I could hear the laughter all around.
We all looked at Dennis, speechless, and I asked, 'Did he really just say that?' I turned to Darren. 'You heard it it too?'
'Yeah!' Darren was wide-eyed, awe-struck. 'Dennis said something funny!'
'Fuck! Nice one, Dennis!'
As with the assassination of John F. Kennedy, no-one who was present when it happened will ever forget that historic day.

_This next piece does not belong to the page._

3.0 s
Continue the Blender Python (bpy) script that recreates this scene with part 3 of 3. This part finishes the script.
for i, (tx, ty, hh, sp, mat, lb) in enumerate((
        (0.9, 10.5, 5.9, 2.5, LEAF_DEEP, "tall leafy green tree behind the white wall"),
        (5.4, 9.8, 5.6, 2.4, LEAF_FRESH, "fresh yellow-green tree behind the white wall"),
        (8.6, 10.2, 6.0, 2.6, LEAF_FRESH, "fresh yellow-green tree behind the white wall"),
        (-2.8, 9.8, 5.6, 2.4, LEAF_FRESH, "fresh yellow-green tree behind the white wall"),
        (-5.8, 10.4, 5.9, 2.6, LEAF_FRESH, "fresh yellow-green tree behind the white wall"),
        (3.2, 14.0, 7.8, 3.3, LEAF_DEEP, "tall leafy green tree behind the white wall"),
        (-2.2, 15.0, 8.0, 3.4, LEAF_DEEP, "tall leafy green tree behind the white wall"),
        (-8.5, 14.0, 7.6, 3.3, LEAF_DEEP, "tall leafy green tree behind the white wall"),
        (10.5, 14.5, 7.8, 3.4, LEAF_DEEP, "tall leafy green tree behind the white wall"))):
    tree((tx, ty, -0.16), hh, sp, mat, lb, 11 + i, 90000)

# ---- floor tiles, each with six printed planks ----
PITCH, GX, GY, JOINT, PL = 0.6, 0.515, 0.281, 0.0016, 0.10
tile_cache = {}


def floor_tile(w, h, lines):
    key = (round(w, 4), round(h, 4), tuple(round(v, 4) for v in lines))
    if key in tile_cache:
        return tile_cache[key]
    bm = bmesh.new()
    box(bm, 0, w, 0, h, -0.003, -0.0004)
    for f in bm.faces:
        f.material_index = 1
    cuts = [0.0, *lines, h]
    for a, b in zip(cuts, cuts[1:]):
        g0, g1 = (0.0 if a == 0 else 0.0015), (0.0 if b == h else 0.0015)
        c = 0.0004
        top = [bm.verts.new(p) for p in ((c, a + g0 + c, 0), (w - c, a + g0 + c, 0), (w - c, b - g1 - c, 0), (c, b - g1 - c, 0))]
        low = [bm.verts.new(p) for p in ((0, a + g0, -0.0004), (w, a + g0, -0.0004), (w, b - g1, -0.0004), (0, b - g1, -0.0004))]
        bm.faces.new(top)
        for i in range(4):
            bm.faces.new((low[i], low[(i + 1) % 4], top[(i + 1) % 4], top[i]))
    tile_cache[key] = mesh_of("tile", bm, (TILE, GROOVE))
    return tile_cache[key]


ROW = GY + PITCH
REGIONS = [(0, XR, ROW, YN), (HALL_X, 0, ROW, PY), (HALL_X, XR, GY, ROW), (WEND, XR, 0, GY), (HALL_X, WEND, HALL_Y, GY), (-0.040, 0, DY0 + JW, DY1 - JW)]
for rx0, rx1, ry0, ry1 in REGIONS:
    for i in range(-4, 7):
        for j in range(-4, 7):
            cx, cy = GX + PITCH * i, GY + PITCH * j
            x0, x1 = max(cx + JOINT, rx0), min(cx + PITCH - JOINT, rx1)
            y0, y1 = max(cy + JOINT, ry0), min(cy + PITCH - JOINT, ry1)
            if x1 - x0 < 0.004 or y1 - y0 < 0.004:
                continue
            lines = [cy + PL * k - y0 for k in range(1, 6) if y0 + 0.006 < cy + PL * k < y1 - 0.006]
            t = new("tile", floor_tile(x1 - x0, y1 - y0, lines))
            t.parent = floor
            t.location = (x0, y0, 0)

Paul eventually vanished from the picture, briefly resurfacing about a year later as star of a television documentary following the basic training and first days on the job of a newly recruited driver working out of Camberwell Bus Garage. Footage of Paul in the cab, frowning with concentration as he pulled out onto the main road was narrated with the voice-over account of how he saw his future career behind the wheel, and how if anything it would probably complement his work on stage and screen. The shot segued to Paul sat upon the grass of what was presumably Camberwell Green. He was explaining how all the lads at work had jovially taken to calling him George, which wasn't, he insisted, due to his full name being Paul Clooney.

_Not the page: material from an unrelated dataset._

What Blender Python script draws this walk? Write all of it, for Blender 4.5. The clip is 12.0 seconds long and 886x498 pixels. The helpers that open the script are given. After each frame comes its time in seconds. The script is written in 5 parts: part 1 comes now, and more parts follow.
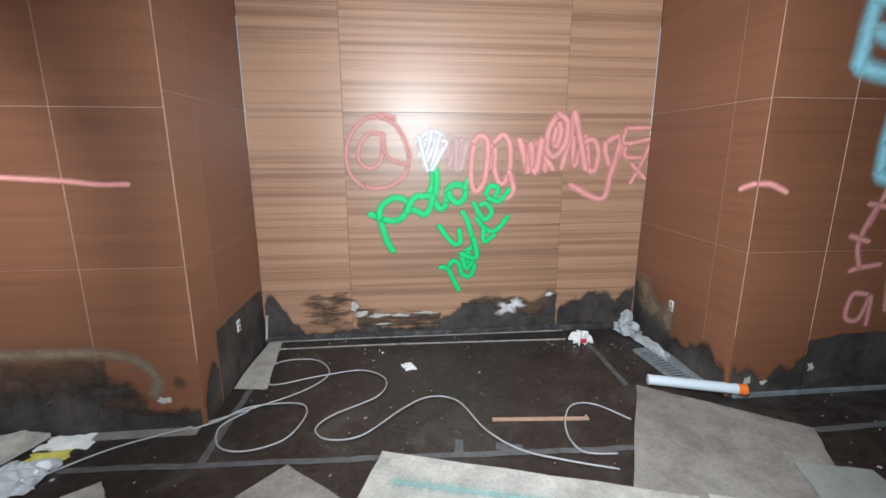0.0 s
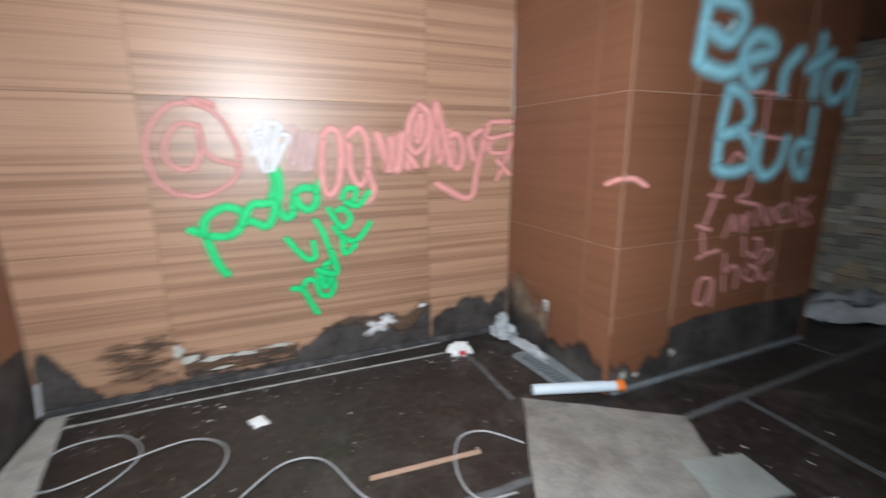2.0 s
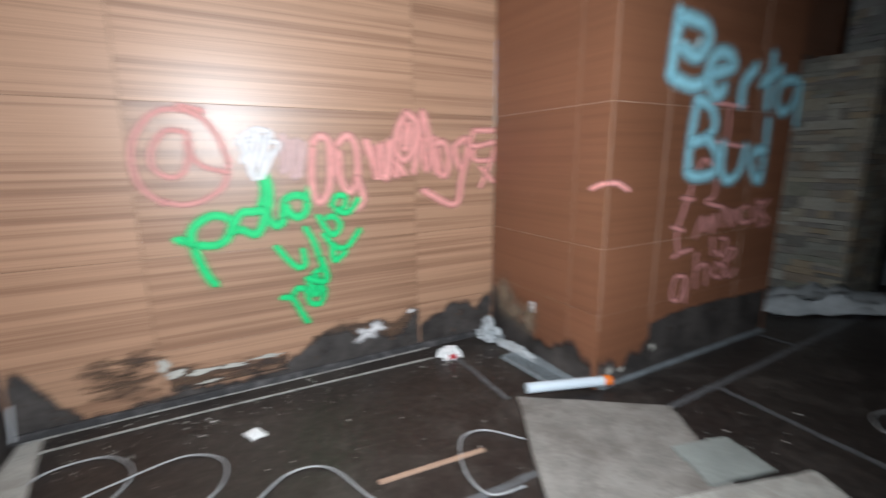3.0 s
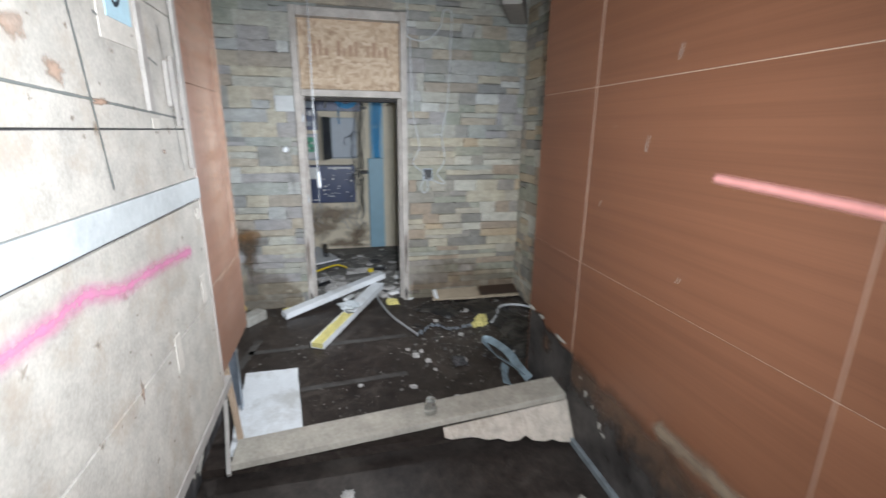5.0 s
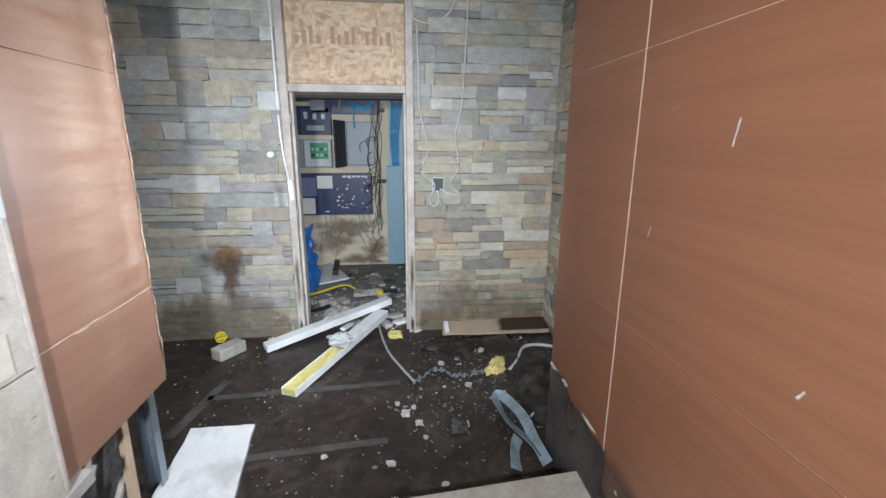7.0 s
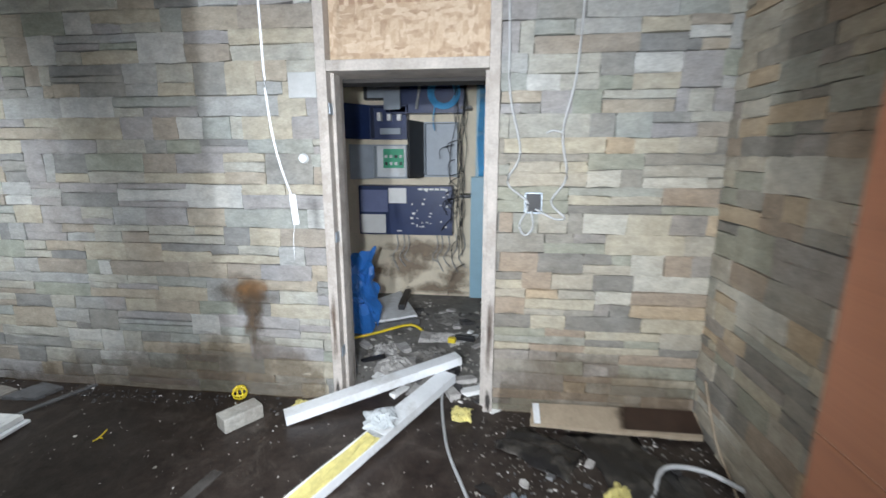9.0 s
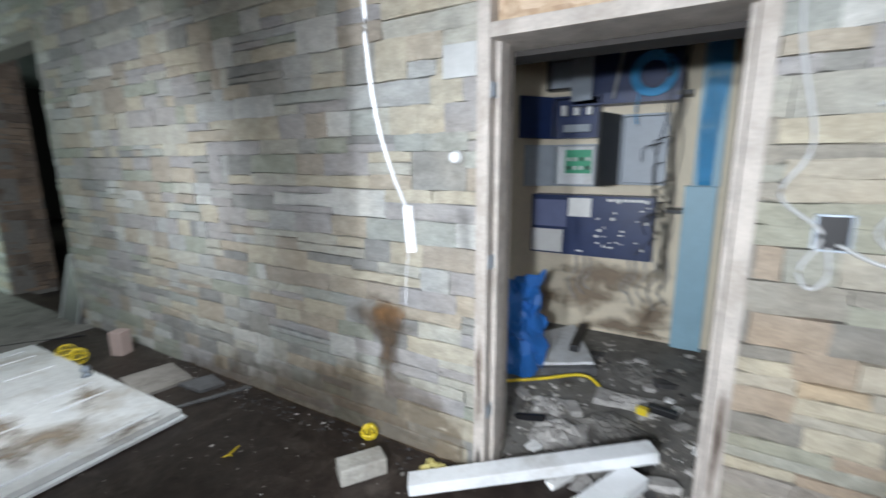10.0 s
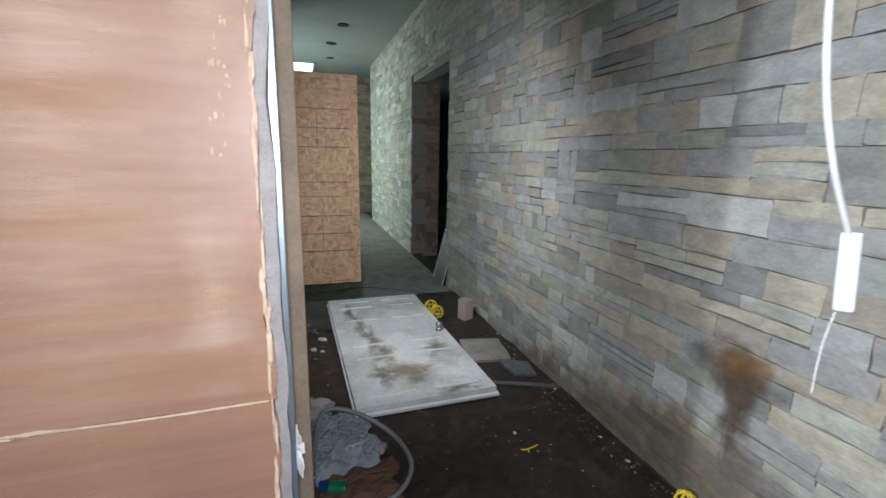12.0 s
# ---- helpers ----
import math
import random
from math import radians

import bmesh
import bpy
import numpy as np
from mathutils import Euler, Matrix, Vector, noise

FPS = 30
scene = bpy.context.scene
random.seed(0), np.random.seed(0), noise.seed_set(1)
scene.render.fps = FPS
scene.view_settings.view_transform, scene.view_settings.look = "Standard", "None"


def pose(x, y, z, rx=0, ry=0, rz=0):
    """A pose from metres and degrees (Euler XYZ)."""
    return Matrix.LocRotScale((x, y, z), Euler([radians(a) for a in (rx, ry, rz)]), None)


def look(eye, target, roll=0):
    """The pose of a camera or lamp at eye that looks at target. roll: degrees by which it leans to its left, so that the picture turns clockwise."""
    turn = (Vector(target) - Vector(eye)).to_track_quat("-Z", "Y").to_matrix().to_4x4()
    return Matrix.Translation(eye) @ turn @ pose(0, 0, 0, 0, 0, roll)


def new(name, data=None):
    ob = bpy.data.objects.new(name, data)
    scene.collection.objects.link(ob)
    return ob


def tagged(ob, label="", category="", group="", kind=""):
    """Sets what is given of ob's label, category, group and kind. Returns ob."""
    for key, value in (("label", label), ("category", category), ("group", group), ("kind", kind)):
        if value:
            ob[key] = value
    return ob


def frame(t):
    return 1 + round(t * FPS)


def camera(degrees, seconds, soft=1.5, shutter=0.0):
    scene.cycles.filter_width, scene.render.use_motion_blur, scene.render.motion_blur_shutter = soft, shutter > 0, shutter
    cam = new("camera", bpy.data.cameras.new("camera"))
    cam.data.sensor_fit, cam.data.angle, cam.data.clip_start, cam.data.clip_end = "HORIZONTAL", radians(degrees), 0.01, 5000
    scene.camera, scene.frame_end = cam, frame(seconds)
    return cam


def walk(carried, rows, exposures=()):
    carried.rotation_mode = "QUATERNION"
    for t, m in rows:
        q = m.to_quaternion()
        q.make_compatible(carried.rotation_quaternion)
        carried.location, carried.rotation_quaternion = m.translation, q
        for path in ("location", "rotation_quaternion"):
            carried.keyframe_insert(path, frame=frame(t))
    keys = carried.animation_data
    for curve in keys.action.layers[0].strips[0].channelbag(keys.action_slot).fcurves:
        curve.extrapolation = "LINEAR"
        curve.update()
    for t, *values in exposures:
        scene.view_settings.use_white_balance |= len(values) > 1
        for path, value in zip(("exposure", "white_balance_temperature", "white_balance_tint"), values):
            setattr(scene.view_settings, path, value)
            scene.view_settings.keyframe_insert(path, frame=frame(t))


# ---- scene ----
cam = camera(90.7, 12.0, shutter=0.5)
PATH = [
    (0, (1.222, -2.548, 1.676), (1.417, -0.607, 1.239), 0.0),
    (0.5, (1.287, -2.351, 1.682), (1.524, -0.414, 1.245), -0.0),
    (1, (1.247, -2.095, 1.669), (1.574, -0.17, 1.235), 0.2),
    (1.5, (1.278, -1.99, 1.644), (1.551, -0.057, 1.207), 0.2),
    (2, (1.353, -2.029, 1.67), (2.139, -0.246, 1.216), -0.3),
    (2.5, (1.348, -2.099, 1.7), (2.509, -0.535, 1.245), -0.8),
    (3, (1.127, -1.991, 1.648), (2.074, -0.279, 1.238), -0.4),
    (3.5, (0.871, -1.845, 1.611), (0.798, 0.116, 1.225), 0.2),
    (3.7, (0.77, -1.801, 1.622), (0.321, 0.105, 1.218), 1.2),
    (5.3, (0.055, -1.137, 1.697), (-1.858, -0.884, 1.172), 0.1),
    (5.5, (-0.006, -1.124, 1.696), (-1.922, -0.891, 1.17), -0.0),
    (6, (-0.138, -1.059, 1.655), (-2.052, -0.803, 1.136), 0.1),
    (6.5, (-0.329, -0.865, 1.655), (-2.243, -0.614, 1.134), -0.0),
    (6.7, (-0.387, -0.817, 1.649), (-2.307, -0.574, 1.147), 0.2),
    (8.3, (-1.189, -0.615, 1.558), (-3.138, -0.653, 1.108), 0.1),
    (8.5, (-1.33, -0.589, 1.564), (-3.275, -0.73, 1.122), -0.1),
    (9, (-1.578, -0.621, 1.548), (-3.519, -0.844, 1.12), 0.0),
    (9.5, (-2.062, -0.673, 1.56), (-3.924, -1.256, 1.119), -0.2),
    (10, (-2.27, -0.768, 1.502), (-3.969, -1.747, 1.11), -0.3),
    (10.5, (-2.44, -0.866, 1.518), (-3.675, -2.383, 1.099), 0.3),
    (11, (-2.452, -0.905, 1.498), (-3.287, -2.675, 1.086), 0.9),
    (11.5, (-2.441, -0.923, 1.502), (-3.143, -2.75, 1.09), 1.0),
    (12, (-2.403, -0.962, 1.49), (-3.005, -2.825, 1.083), 1.1),
]
walk(cam, [(t, look(eye, target, roll)) for t, eye, target, roll in PATH],
     exposures=((0, -0.15), (3.7, -0.05), (5.3, -0.06), (6.7, 0.12), (8.3, 0.53), (10.5, 0.47), (12, 0.0)))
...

'They say it's because I look like him innit.'
He had the eyebrows, but it was hard to believe that all the lads really called him George for this reason, or even that they called him George at all given that his surname wasn't even Clooney, contrary to whatever he'd been telling people since he finished with Royal Mail. He was a nice enough guy in his own way, but you always had the feeling that as he spoke to you, he was trying to imagine how you would one day feel, recalling this conversation with Paul way back before he hit the big time. Ten years have passed, and if Paul has since hit the big time in any capacity, then it's under yet another pseudonym and one I would not know to submit to a Google search; on the other hand if he's out there and still no more famous than any of the rest of us, he should at least take comfort from the fact that we all remember that day when just for a few seconds Dennis cast him in the role of Ernie Wise to his own Eric Morecambe.